Director Maritime Intelligence, Surveillance, Reconnaissance and Response Transition Office, GPCAPT Roger McCutcheon, said the P-8A was a fundamental element of Australia’s future maritime patrol and response strategy in replacing the current AP-3C Orion fleet - due for withdrawal in 2018-19.

“Over the next three years the P-8A will replace our current fleet of AP-3C Orion aircraft currently based at RAAF Base Edinburgh,” GPCAPT McCutcheon said.

The first aircraft will arrive in Australia on 15 November 2016, with the remaining 11 aircraft to be delivered by March 2020.
RAAF aircrew and maintenance personnel have been busy training for the arrival of the P-8A since early 2015, working side by side with the US Navy at Naval Air Station Jacksonville, Florida.

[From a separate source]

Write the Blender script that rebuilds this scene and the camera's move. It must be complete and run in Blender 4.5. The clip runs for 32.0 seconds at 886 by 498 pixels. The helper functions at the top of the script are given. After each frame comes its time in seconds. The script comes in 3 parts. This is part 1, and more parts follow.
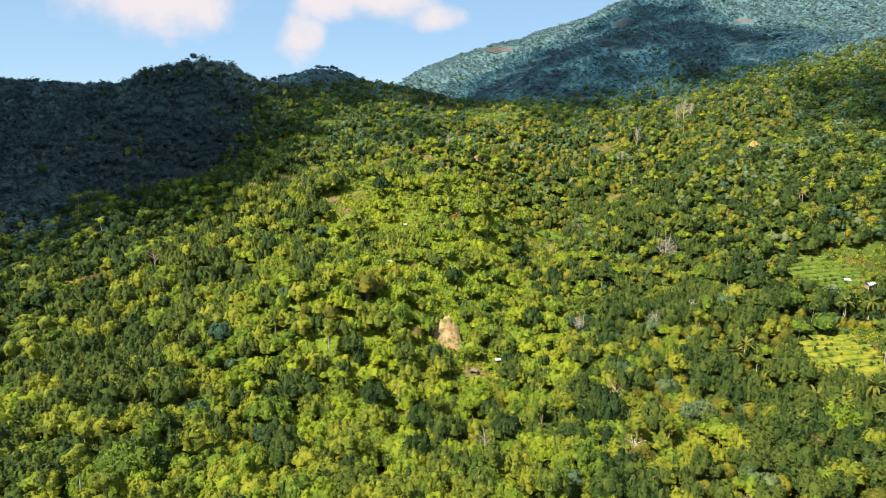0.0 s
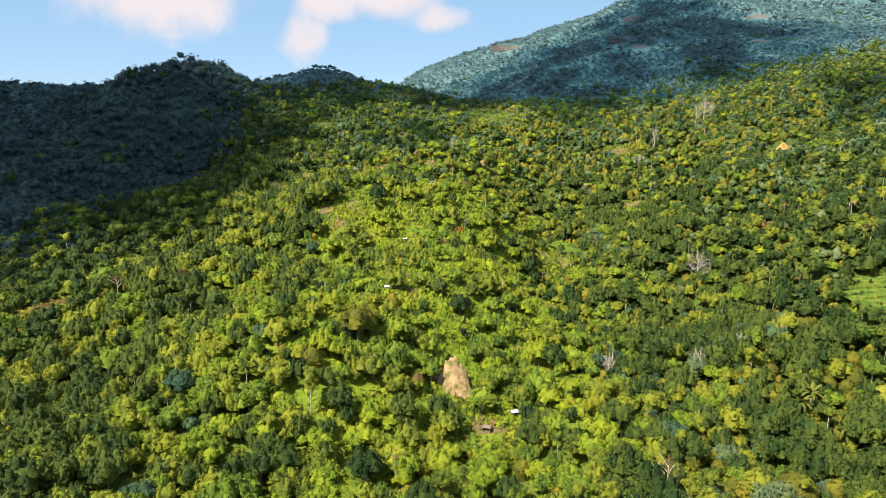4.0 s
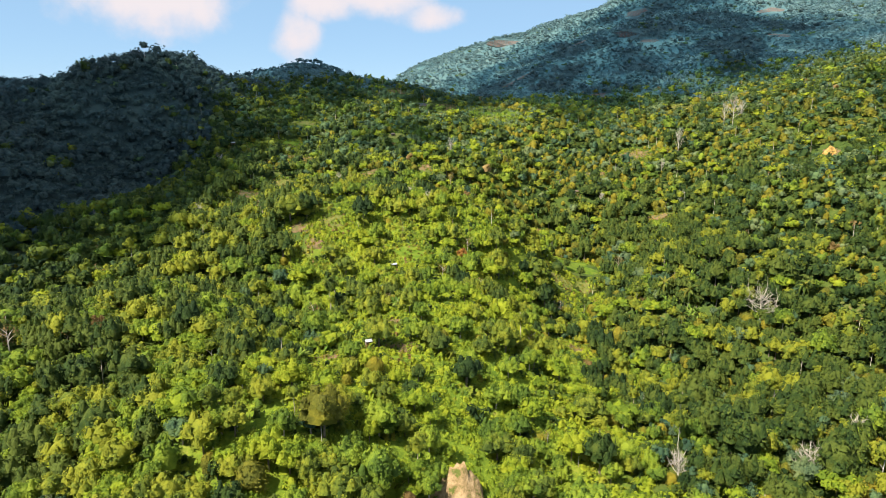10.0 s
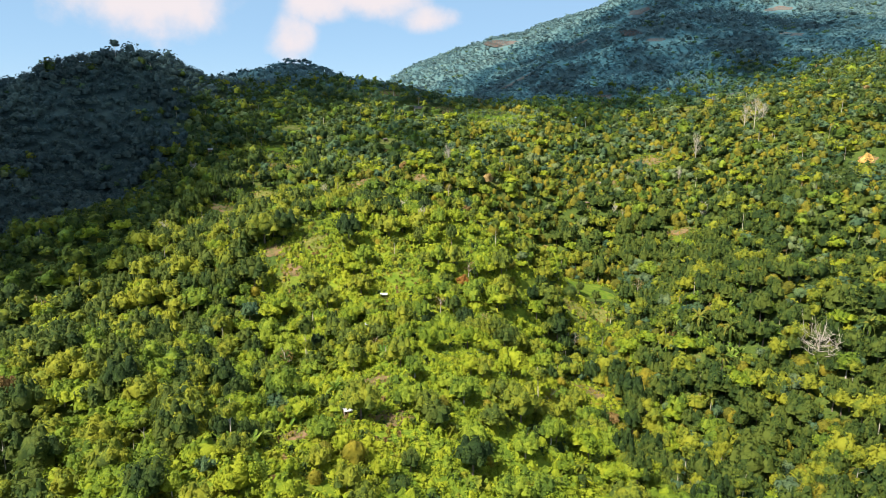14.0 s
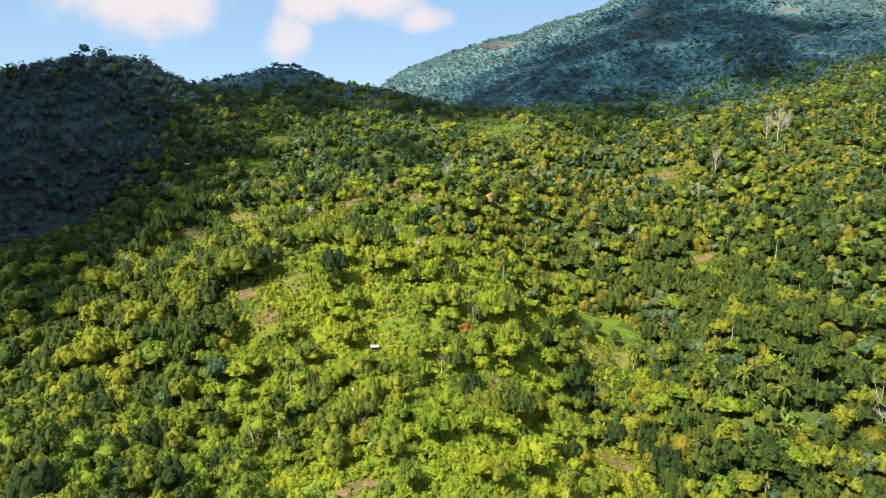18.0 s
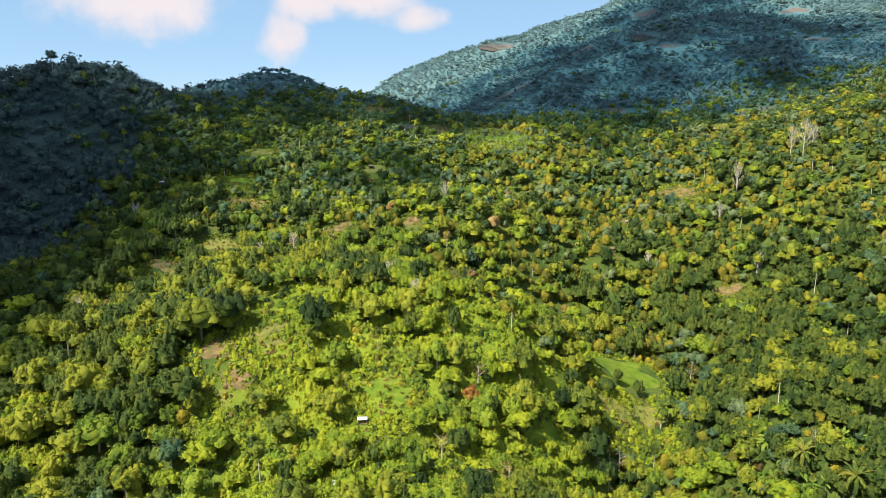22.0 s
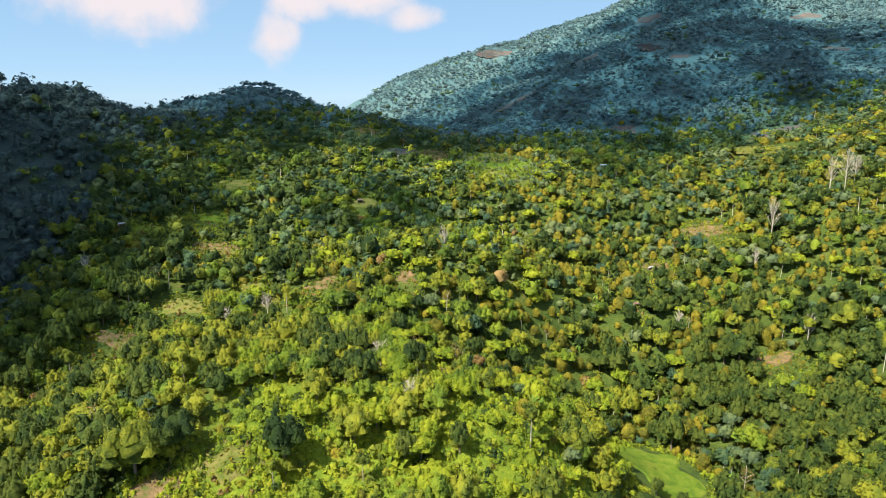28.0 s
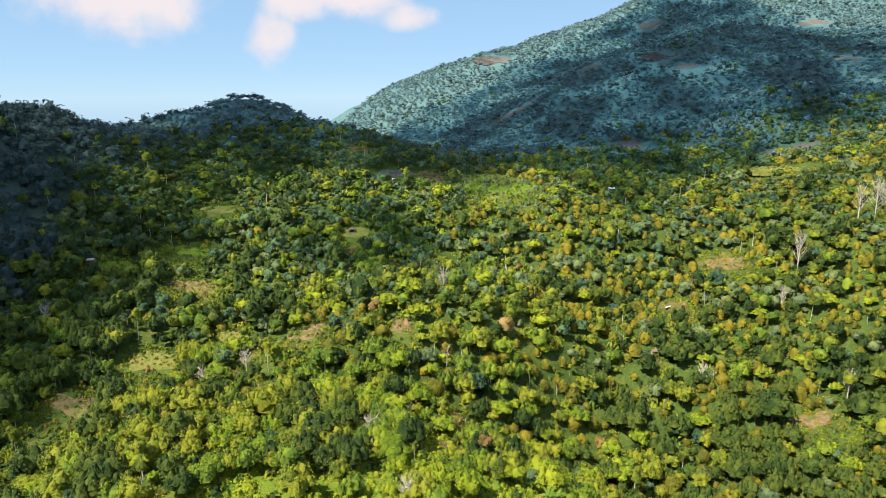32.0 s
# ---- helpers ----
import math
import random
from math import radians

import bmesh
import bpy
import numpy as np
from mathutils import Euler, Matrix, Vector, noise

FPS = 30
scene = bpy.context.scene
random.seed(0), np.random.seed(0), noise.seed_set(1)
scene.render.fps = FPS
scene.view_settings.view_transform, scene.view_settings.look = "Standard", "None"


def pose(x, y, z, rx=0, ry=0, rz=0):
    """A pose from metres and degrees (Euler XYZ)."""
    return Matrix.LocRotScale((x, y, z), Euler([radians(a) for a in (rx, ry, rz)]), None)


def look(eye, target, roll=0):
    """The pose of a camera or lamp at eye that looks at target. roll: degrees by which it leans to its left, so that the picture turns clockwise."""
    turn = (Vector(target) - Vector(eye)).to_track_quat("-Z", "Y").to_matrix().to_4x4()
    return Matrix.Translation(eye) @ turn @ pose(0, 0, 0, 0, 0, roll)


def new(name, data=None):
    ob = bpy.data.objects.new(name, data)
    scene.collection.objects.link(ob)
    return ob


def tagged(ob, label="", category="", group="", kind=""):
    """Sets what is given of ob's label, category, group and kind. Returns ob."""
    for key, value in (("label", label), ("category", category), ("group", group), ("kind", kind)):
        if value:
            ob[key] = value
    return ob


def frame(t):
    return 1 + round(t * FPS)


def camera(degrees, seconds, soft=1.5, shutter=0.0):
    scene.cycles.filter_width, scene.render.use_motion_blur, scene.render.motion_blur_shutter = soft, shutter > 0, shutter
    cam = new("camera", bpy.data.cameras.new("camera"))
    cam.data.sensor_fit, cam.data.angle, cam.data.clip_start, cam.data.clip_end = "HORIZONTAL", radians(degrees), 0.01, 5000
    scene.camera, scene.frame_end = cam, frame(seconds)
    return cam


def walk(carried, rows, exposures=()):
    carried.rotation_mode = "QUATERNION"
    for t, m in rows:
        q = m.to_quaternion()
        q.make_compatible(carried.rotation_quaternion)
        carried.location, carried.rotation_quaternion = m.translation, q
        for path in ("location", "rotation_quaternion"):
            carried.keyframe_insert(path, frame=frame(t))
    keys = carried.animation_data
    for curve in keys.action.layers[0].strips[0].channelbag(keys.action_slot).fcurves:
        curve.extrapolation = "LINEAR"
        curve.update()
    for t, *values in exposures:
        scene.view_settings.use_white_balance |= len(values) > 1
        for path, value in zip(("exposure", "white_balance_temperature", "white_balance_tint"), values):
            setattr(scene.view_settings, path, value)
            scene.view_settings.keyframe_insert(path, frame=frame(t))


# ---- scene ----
EXPO = 1.44
SKY = 0.078
CLOUD_WHITE = (4.3, 3.95, 4.1, 1)
CLOUDS = [(-0.42, 0.165, 0.155, 0.088, 2.0), (-0.10, 0.17, 0.125, 0.056, 1.9), (-0.205, 0.085, 0.042, 0.05, 1.4), (-0.17, 0.13, 0.06, 0.03, 1.5), (-0.06, 0.135, 0.07, 0.03, 1.5), (-0.015, 0.115, 0.06, 0.024, 1.5), (-0.40, 0.075, 0.03, 0.012, 0.5)]
# ---------------------------------------------------------------- camera
cam = camera(68.0, 32.0, soft=0.8)
PATH = [
    (0, (0.00, 0.00, 130.00), (0.01, 97.46, 107.59), 0.28),
    (1, (0.19, 11.55, 130.09), (-0.01, 109.01, 107.66), 0.20),
    (2, (0.16, 23.05, 130.14), (-0.20, 120.50, 107.71), 0.11),
    (3, (-0.21, 34.55, 130.11), (-0.68, 132.01, 107.70), 0.01),
    (4, (-0.70, 46.53, 130.00), (-1.17, 144.00, 107.62), -0.05),
    (5, (-1.05, 59.36, 129.80), (-1.45, 156.83, 107.45), -0.03),
    (6, (-1.36, 72.44, 129.52), (-1.62, 169.90, 107.15), 0.02),
    (7, (-1.79, 85.16, 129.15), (-1.88, 182.61, 106.71), 0.07),
    (8, (-2.35, 97.75, 128.68), (-2.24, 195.18, 106.16), 0.10),
    (9, (-2.99, 110.54, 128.11), (-2.68, 207.97, 105.57), 0.13),
    (10, (-3.47, 123.45, 127.53), (-2.97, 220.88, 105.01), 0.13),
    (11, (-3.62, 136.28, 127.07), (-2.96, 233.72, 104.58), 0.13),
    (12, (-3.62, 148.75, 126.92), (-2.83, 246.19, 104.47), 0.10),
    (13, (-3.74, 160.65, 127.26), (-2.80, 258.11, 104.88), 0.08),
    (14, (-3.98, 172.23, 128.15), (-2.87, 269.71, 105.85), 0.06),
    (15, (-4.30, 183.76, 129.57), (-3.03, 281.24, 107.33), 0.07),
    (16, (-4.68, 195.12, 131.30), (-3.25, 292.61, 109.09), 0.08),
    (17, (-5.12, 206.17, 133.10), (-3.52, 303.66, 110.91), 0.06),
    (18, (-5.44, 216.88, 134.98), (-3.66, 314.37, 112.77), 0.03),
    (19, (-5.52, 227.34, 136.98), (-3.58, 324.81, 114.73), 0.00),
    (20, (-5.53, 237.83, 139.01), (-3.46, 335.29, 116.73), -0.02),
    (21, (-5.66, 248.56, 141.04), (-3.46, 346.01, 118.71), -0.04),
    (22, (-5.81, 259.20, 143.24), (-3.47, 356.64, 120.86), -0.05),
    (23, (-5.85, 269.38, 145.73), (-3.38, 366.80, 123.32), -0.06),
    (24, (-5.92, 279.23, 148.38), (-3.30, 376.65, 125.96), -0.08),
    (25, (-6.13, 288.94, 151.06), (-3.38, 386.36, 128.65), -0.12),
    (26, (-6.37, 298.37, 154.00), (-3.49, 395.78, 131.59), -0.15),
    (27, (-6.48, 307.38, 157.39), (-3.47, 404.77, 134.93), -0.17),
    (28, (-6.54, 316.19, 160.91), (-3.38, 413.57, 138.36), -0.18),
    (29, (-6.63, 325.07, 164.20), (-3.32, 422.43, 141.60), -0.19),
    (30, (-6.76, 333.93, 167.32), (-3.28, 431.28, 144.72), -0.20),
    (31, (-6.89, 342.68, 170.44), (-3.23, 440.04, 147.87), -0.20),
    (32, (-7.03, 351.36, 173.57), (-3.18, 448.72, 151.06), -0.18),
]
walk(cam, [(t, look(eye, target, roll)) for t, eye, target, roll in PATH], [(0, EXPO), (32, EXPO)])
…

The first P-8A Australian pilot flew a four-hour sortie around the Air Station on 14 April 2015.

AIRMSHL Davies said that close cooperation with the US Navy to develop mission, system and training requirements for the P-8A was crucial and has helped strengthen an already close relationship.

“Speaking to my team today, it is obvious they have been the recipients of some of the best training in the world from the US Navy,” he said.

“The bilateral cooperative program for the P-8A between Australia and the United States has been very successful. It is now the model to which our other Air Force projects must aspire.”